DATASET EXTRACT
(begin)

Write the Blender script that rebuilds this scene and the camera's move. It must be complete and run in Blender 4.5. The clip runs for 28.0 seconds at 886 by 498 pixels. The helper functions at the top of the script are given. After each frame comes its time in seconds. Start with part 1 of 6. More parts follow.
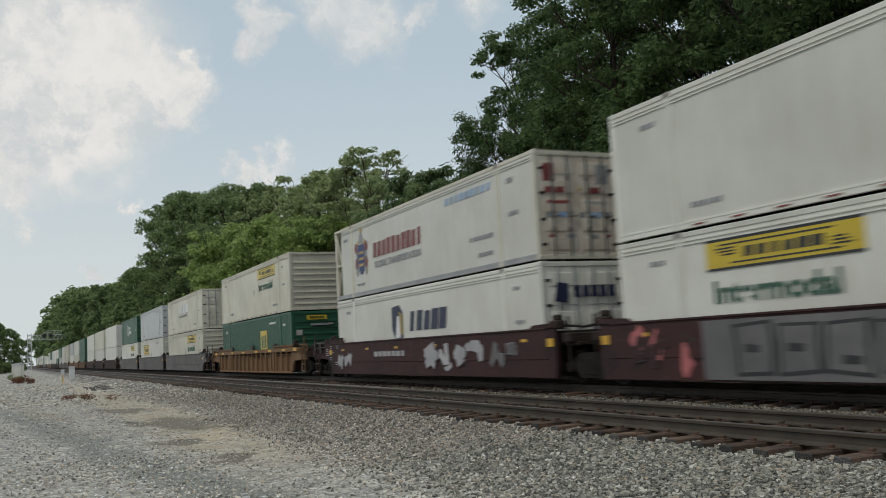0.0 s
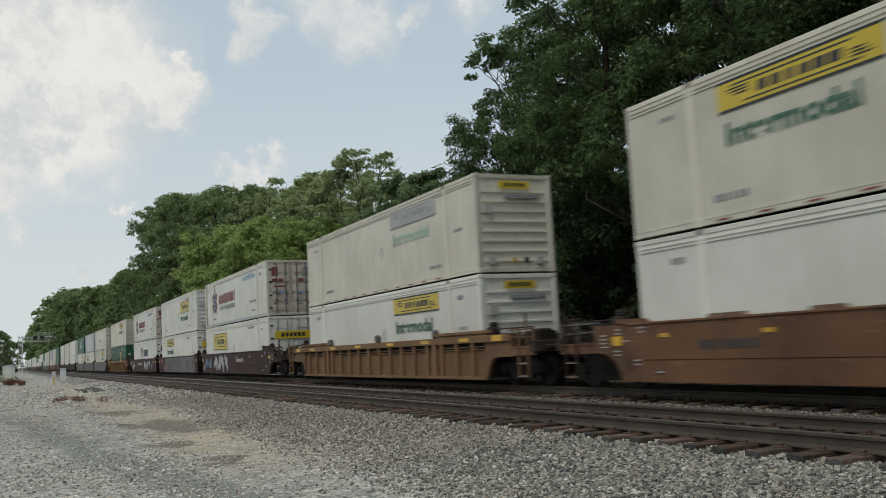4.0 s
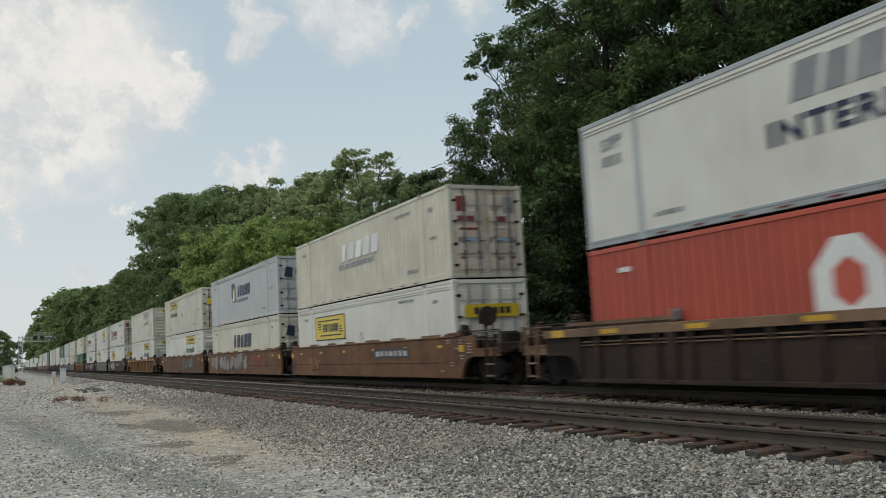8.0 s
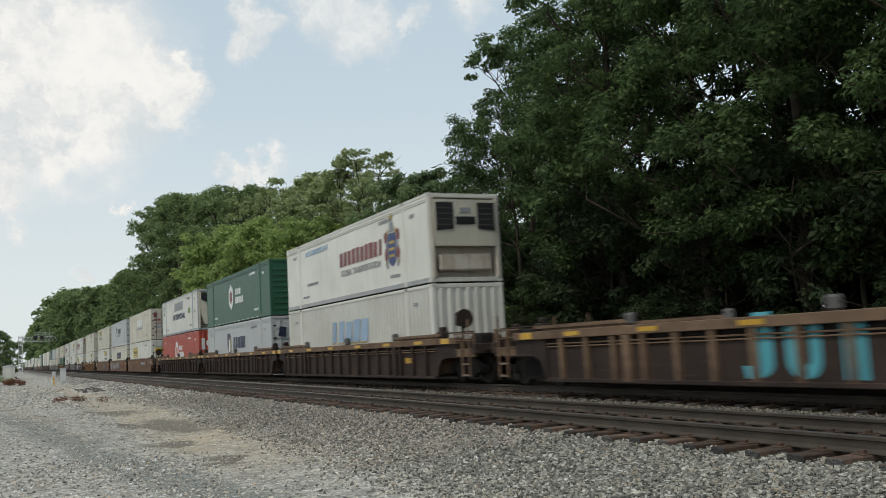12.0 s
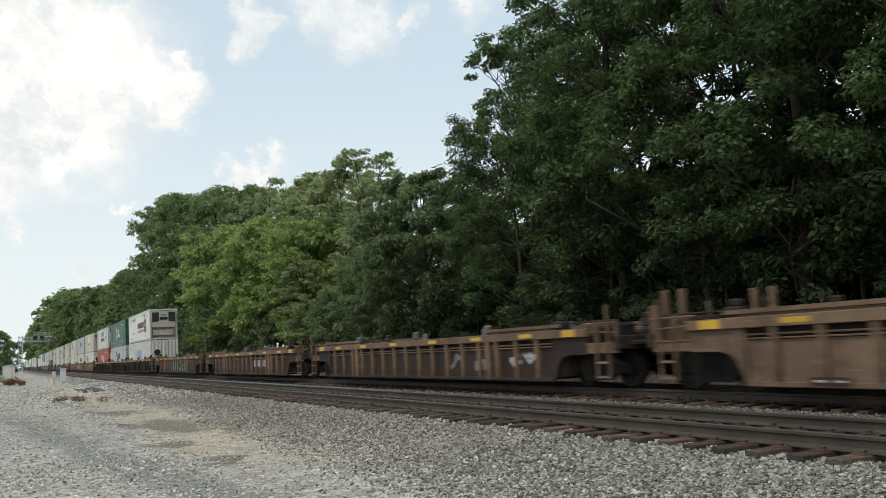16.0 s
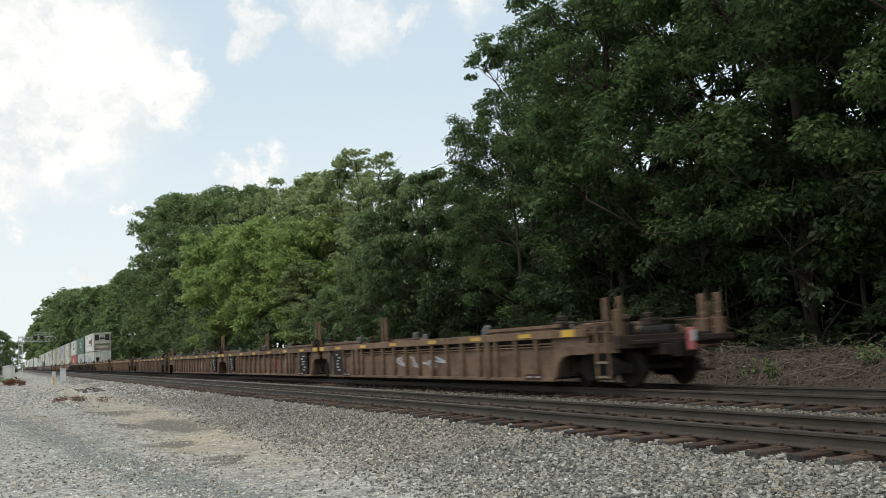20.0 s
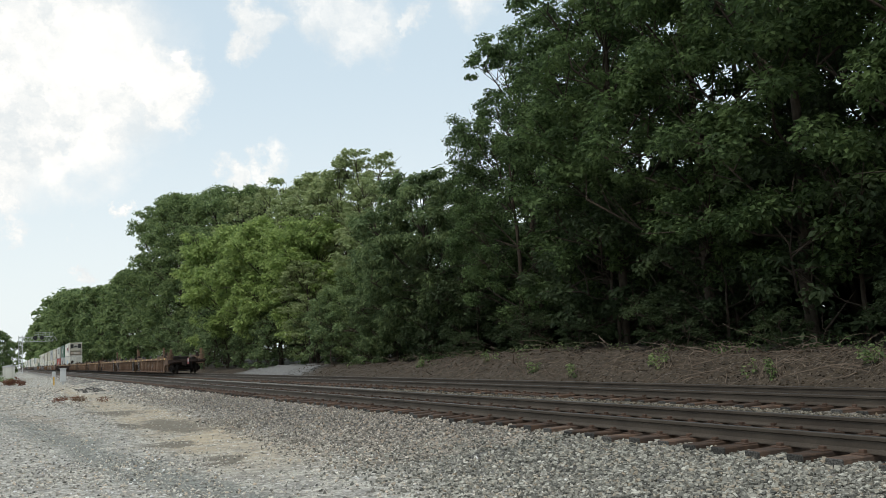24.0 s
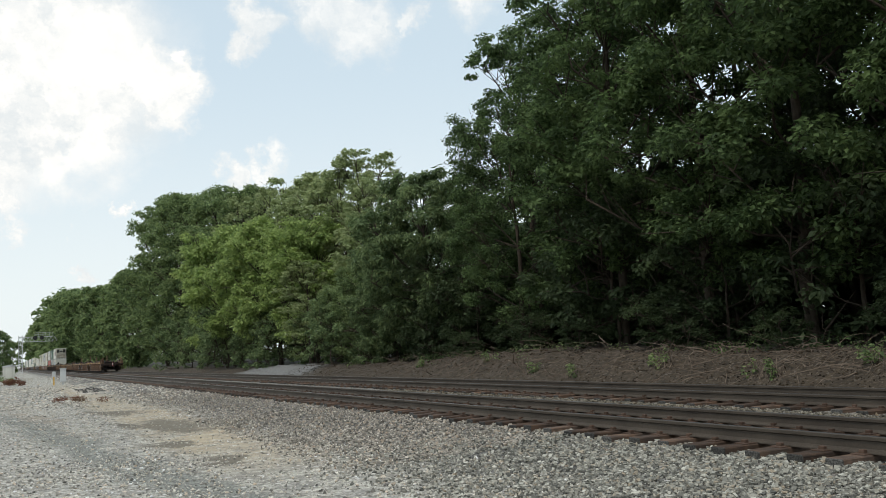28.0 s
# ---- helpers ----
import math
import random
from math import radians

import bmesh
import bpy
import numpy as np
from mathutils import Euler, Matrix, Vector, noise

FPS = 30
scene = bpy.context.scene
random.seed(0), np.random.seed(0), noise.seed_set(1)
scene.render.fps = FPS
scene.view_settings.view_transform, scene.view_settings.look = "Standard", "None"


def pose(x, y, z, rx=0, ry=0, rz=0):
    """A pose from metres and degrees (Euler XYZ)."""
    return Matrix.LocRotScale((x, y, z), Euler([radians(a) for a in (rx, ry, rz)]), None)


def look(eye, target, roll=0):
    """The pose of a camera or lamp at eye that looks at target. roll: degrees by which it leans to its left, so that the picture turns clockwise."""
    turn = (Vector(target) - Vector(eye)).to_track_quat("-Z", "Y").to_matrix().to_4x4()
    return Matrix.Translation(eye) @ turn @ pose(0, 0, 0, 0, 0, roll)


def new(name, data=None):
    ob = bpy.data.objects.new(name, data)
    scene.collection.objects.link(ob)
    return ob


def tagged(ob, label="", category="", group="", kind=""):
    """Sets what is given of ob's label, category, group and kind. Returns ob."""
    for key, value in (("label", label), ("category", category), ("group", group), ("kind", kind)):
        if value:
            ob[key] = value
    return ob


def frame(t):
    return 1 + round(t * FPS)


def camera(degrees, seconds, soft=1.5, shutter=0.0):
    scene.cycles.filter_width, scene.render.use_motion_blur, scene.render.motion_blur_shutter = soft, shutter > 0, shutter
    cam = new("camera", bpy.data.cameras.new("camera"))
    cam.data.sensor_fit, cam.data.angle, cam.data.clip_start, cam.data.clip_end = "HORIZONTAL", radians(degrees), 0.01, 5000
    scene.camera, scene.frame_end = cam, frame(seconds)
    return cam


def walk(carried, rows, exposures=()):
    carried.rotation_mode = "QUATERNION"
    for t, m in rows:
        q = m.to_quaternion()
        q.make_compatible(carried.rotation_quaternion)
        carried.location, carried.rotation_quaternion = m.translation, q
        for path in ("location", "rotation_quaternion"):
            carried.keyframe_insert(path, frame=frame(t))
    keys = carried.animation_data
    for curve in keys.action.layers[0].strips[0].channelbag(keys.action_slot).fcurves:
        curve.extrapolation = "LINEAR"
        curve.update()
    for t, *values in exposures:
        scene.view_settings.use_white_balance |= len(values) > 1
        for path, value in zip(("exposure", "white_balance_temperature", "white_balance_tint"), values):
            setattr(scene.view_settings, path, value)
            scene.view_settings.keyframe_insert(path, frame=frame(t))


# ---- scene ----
# Metres. y runs along the tracks the way the train goes, x across them to the wood; z = 0 is the top of the rails.
EYE = Vector((0.0, 0.0, 1.198))
YAW, PITCH, LEAN = 26.01, 6.096, -3.12


def aim(turn, nod):
    a, b = radians(YAW + turn), radians(PITCH + nod)
    return look(EYE, EYE + Vector((math.sin(a) * math.cos(b), math.cos(a) * math.cos(b), math.sin(b))), LEAN)


cam = camera(52.437, 28.0, soft=0.85, shutter=0.45)
# the tripod head settles in the first seconds
walk(cam, [(0.0, aim(-0.47, -0.10)), (0.5, aim(-0.39, -0.13)), (1.0, aim(-0.11, -0.14)), (1.5, aim(0.0, -0.12)),
           (2.0, aim(0.07, -0.11)), (2.5, aim(0.11, -0.09)), (3.0, aim(0.10, -0.07)), (3.5, aim(0.0, 0.0)), (28.0, aim(0.0, 0.0))],
     exposures=[(0.0, -0.25), (3.0, -0.20), (6.0, -0.23), (10.0, -0.12), (12.0, -0.03), (15.0, 0.15), (18.0, 0.21), (28.0, 0.21)])

# ---- light ----
SUN_DIR = Vector((-0.58, -0.28, 1.0)).normalized()
sun_data = bpy.data.lights.new("sun", "SUN")
sun_data.energy, sun_data.angle, sun_data.color = 1.5, radians(14), (1.0, 0.95, 0.87)
sun = new("sun", sun_data)
sun.matrix_world = look(SUN_DIR * 60, (0, 0, 0))


class Nodes:
    """Short hand for node trees."""

    def __init__(self, tree):
        self.tree = tree
        tree.nodes.clear()

    def add(self, kind, **values):
        n = self.tree.nodes.new(kind)
        for k, v in values.items():
            if k == "ins":
                for key, val in v.items():
                    if isinstance(val, bpy.types.NodeSocket):
                        self.tree.links.new(val, n.inputs[key])
                    else:
                        n.inputs[key].default_value = val
            else:
                setattr(n, k, v)
        return n

    def math(self, op, a, b=0.0, c=0.0):
        return self.add("ShaderNodeMath", operation=op, ins={0: a, 1: b, 2: c}).outputs[0]

    def mix(self, f, a, b):
        return self.add("ShaderNodeMix", data_type="RGBA", ins={0: f, 6: a, 7: b}).outputs[2]

    def noise(self, vec, scale, detail=4.0, rough=0.55):
        return self.add("ShaderNodeTexNoise", ins={"Vector": vec, "Scale": scale, "Detail": detail, "Roughness": rough}).outputs["Fac"]

    def ramp(self, f, lo, hi, a=0.0, b=1.0):
        return self.add("ShaderNodeMapRange", interpolation_type="SMOOTHSTEP", ins={0: f, 1: lo, 2: hi, 3: a, 4: b}).outputs[0]


def rgb(r, g, b):
    return (r, g, b, 1.0)


# ---- sky: hazy summer sky with broken cumulus ----
world = bpy.data.worlds.new("sky")
scene.world = world
world.use_nodes = True
w = Nodes(world.node_tree)
sky = w.add("ShaderNodeTexSky", sky_type="NISHITA", sun_disc=False, sun_elevation=math.asin(SUN_DIR.z),
            sun_rotation=math.atan2(SUN_DIR.x, SUN_DIR.y), dust_density=2.5, air_density=1.0)
way = w.add("ShaderNodeTexCoord").outputs["Generated"]
base = w.add("ShaderNodeVectorMath", operation="SCALE", ins={0: sky.outputs[0], 3: 0.10}).outputs[0]
up = w.add("ShaderNodeSeparateXYZ", ins={0: way}).outputs[2]
haze = w.mix(w.ramp(up, 0.0, 0.8, 0.90, 0.70), base, w.mix(w.ramp(up, 0.02, 0.34), rgb(0.80, 0.86, 0.865), rgb(0.615, 0.735, 0.81)))
# cumulus: rounded cores, drawn out and broken up by billowing noise
big = w.noise(way, 7.0, 3.0, 0.5)
swirl = w.add("ShaderNodeTexNoise", ins={"Vector": way, "Scale": 15.0, "Detail": 7.0, "Roughness": 0.64})
off = w.add("ShaderNodeVectorMath", operation="SUBTRACT", ins={0: swirl.outputs["Color"], 1: (0.5, 0.5, 0.5)}).outputs[0]
warped = w.add("ShaderNodeVectorMath", operation="MULTIPLY_ADD", ins={0: off, 1: (0.15, 0.15, 0.13), 2: way}).outputs[0]
rough_edge = w.math("MULTIPLY_ADD", w.noise(way, 30.0, 6.0, 0.6), 0.5, -0.25)
CLOUDS = ((0.055, 0.952, 0.302, 0.135), (0.010, 0.950, 0.300, 0.15), (0.135, 0.946, 0.290, 0.062), (0.158, 0.947, 0.280, 0.040), (0.163, 0.939, 0.305, 0.026), (0.060, 0.968, 0.240, 0.085), (-0.02, 0.975, 0.225, 0.10),
          (0.242, 0.909, 0.339, 0.034), (0.345, 0.870, 0.352, 0.055), (0.297, 0.884, 0.366, 0.050), (0.395, 0.846, 0.358, 0.026), (0.258, 0.940, 0.221, 0.028), (0.250, 0.945, 0.207, 0.032), (0.215, 0.956, 0.196, 0.032),
          (-0.004, 0.985, 0.172, 0.034), (0.004, 0.989, 0.150, 0.024), (0.056, 0.990, 0.129, 0.012), (0.116, 0.980, 0.160, 0.017), (0.088, 0.992, 0.087, 0.016), (0.45, 0.80, 0.40, 0.06))
field = w.math("MULTIPLY_ADD", big, 1.6, -1.25)
veil = w.ramp(w.add("ShaderNodeSeparateXYZ", ins={0: way}).outputs[0], 0.20, 0.27, 0.97, 0.72)
for cx, cy, cz, size in CLOUDS:
    d = w.add("ShaderNodeVectorMath", operation="DISTANCE", ins={0: warped, 1: tuple(Vector((cx, cy, cz)).normalized())}).outputs["Value"]
    field = w.math("MAXIMUM", field, w.math("MULTIPLY_ADD", d, -1.0 / size, 1.0))
mask = w.ramp(w.math("ADD", field, rough_edge), -0.04, 0.62)
thick = w.ramp(w.math("ADD", field, w.math("MULTIPLY", rough_edge, 0.8)), 0.15, 0.75)
shade = w.math("MULTIPLY", w.ramp(w.noise(warped, 9.0, 7.0, 0.60), 0.38, 0.60), w.ramp(w.noise(way, 34.0, 6.0, 0.6), 0.25, 0.6, 0.55, 1.0))
puff = w.mix(w.math("MULTIPLY", shade, w.ramp(thick, 0.0, 1.0, 0.55, 1.0)), rgb(0.70, 0.735, 0.745), rgb(0.97, 0.945, 0.90))
sky_col = w.mix(w.math("MULTIPLY", mask, veil), haze, puff)
bg = w.add("ShaderNodeBackground", ins={0: sky_col, 1: 1.0})
w.tree.links.new(bg.outputs[0], w.add("ShaderNodeOutputWorld").inputs[0])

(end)

TASK DETAILS
Go through the listing above and locate each line that holds the word "import". Copy those lines.

THE COMPLETED TASK
import math
import random
from math import radians
import bmesh
import bpy
import numpy as np
from mathutils import Euler, Matrix, Vector, noise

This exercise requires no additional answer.